◆ Supplied material ◆
+ + + +

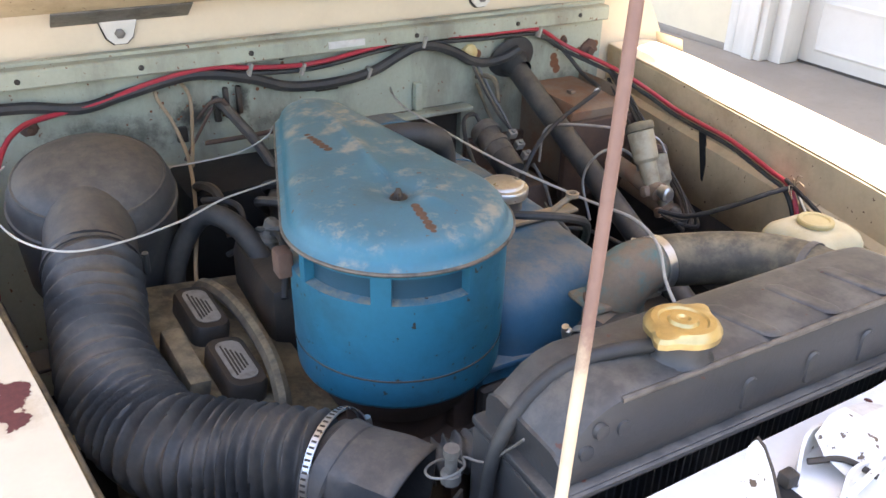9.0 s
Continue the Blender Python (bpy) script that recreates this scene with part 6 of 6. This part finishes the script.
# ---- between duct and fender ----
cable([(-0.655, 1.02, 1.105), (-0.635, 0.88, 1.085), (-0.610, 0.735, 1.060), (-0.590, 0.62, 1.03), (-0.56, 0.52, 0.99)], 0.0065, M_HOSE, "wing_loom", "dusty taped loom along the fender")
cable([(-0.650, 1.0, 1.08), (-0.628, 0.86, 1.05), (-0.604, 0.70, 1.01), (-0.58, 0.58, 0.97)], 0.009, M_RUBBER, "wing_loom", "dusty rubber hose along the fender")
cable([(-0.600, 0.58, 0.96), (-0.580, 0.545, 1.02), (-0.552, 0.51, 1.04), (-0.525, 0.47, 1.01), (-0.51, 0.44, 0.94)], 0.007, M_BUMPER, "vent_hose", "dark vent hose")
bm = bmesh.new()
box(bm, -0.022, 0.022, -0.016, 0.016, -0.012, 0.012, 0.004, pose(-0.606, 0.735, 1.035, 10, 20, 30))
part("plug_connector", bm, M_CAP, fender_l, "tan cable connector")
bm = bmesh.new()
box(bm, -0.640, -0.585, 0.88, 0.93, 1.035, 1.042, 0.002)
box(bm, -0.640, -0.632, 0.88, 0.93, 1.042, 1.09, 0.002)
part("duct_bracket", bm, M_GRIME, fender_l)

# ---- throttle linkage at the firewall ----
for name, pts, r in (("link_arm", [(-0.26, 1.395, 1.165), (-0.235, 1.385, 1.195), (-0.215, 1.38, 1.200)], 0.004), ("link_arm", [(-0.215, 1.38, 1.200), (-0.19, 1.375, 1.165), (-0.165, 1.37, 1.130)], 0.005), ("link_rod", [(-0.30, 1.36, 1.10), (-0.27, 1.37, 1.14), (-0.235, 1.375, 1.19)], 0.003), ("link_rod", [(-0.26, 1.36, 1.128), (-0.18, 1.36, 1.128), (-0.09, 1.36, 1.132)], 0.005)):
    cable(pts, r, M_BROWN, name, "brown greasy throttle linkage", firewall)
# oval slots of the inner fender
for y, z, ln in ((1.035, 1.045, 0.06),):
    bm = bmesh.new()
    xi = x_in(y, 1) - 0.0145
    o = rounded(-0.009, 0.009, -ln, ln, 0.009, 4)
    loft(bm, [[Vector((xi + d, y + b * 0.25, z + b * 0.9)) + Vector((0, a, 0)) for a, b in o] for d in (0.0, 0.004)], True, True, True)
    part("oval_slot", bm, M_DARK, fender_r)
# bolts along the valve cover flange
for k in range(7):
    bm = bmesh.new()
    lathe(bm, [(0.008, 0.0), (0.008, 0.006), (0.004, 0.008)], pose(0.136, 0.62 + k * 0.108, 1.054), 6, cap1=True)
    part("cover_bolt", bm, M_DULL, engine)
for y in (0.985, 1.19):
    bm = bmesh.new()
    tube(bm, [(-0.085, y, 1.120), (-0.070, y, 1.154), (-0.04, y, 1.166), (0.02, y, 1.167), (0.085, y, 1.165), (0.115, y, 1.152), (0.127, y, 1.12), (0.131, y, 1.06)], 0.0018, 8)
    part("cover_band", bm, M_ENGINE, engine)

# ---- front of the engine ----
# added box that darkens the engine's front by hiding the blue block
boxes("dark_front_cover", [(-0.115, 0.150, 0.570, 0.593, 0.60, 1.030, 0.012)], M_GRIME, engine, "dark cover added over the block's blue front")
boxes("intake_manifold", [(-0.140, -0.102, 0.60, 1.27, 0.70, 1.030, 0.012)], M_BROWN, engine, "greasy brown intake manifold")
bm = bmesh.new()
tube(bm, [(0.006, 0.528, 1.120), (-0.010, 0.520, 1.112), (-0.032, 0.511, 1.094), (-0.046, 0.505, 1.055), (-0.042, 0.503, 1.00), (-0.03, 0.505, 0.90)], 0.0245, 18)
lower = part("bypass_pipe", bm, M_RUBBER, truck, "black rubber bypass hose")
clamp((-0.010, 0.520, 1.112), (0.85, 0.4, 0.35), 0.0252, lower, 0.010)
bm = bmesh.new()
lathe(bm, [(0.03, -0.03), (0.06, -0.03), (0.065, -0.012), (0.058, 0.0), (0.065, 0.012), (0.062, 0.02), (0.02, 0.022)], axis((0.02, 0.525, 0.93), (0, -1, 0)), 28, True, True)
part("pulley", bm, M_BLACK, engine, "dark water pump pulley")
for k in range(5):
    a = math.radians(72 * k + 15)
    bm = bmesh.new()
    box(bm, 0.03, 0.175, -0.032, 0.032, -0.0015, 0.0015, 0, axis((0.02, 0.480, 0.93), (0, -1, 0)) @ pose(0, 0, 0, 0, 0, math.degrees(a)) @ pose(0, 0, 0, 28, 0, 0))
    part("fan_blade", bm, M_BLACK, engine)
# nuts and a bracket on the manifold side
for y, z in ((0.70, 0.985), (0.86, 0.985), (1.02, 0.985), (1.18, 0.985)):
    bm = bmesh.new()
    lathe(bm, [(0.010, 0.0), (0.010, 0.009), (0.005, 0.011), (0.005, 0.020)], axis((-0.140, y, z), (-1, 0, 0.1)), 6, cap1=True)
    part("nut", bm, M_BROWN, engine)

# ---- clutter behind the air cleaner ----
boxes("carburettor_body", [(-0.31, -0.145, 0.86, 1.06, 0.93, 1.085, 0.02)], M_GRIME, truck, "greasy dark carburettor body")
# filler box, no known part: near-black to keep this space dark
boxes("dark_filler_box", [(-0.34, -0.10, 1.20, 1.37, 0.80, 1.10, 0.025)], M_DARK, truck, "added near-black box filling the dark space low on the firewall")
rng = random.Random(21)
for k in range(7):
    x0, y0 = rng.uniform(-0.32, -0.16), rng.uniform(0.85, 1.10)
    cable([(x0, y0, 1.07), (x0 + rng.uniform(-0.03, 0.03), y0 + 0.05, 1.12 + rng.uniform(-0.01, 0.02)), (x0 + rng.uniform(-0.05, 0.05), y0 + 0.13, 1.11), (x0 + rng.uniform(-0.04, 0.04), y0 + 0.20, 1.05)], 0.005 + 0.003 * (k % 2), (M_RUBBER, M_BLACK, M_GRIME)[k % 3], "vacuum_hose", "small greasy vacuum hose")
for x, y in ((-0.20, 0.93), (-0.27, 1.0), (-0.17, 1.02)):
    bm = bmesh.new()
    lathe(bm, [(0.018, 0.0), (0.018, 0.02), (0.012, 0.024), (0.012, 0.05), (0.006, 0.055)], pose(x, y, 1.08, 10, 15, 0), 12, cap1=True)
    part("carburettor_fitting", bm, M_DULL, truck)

+ + + +

◆ Your instructions ◆
Within the material above, extract exactly the lines that start at the line containing "Continue the Blender" and stop after the line containing "bm, M_GRIME, fender_l)", and only those.

◆ Answer to this exercise ◆
Continue the Blender Python (bpy) script that recreates this scene with part 6 of 6. This part finishes the script.
# ---- between duct and fender ----
cable([(-0.655, 1.02, 1.105), (-0.635, 0.88, 1.085), (-0.610, 0.735, 1.060), (-0.590, 0.62, 1.03), (-0.56, 0.52, 0.99)], 0.0065, M_HOSE, "wing_loom", "dusty taped loom along the fender")
cable([(-0.650, 1.0, 1.08), (-0.628, 0.86, 1.05), (-0.604, 0.70, 1.01), (-0.58, 0.58, 0.97)], 0.009, M_RUBBER, "wing_loom", "dusty rubber hose along the fender")
cable([(-0.600, 0.58, 0.96), (-0.580, 0.545, 1.02), (-0.552, 0.51, 1.04), (-0.525, 0.47, 1.01), (-0.51, 0.44, 0.94)], 0.007, M_BUMPER, "vent_hose", "dark vent hose")
bm = bmesh.new()
box(bm, -0.022, 0.022, -0.016, 0.016, -0.012, 0.012, 0.004, pose(-0.606, 0.735, 1.035, 10, 20, 30))
part("plug_connector", bm, M_CAP, fender_l, "tan cable connector")
bm = bmesh.new()
box(bm, -0.640, -0.585, 0.88, 0.93, 1.035, 1.042, 0.002)
box(bm, -0.640, -0.632, 0.88, 0.93, 1.042, 1.09, 0.002)
part("duct_bracket", bm, M_GRIME, fender_l)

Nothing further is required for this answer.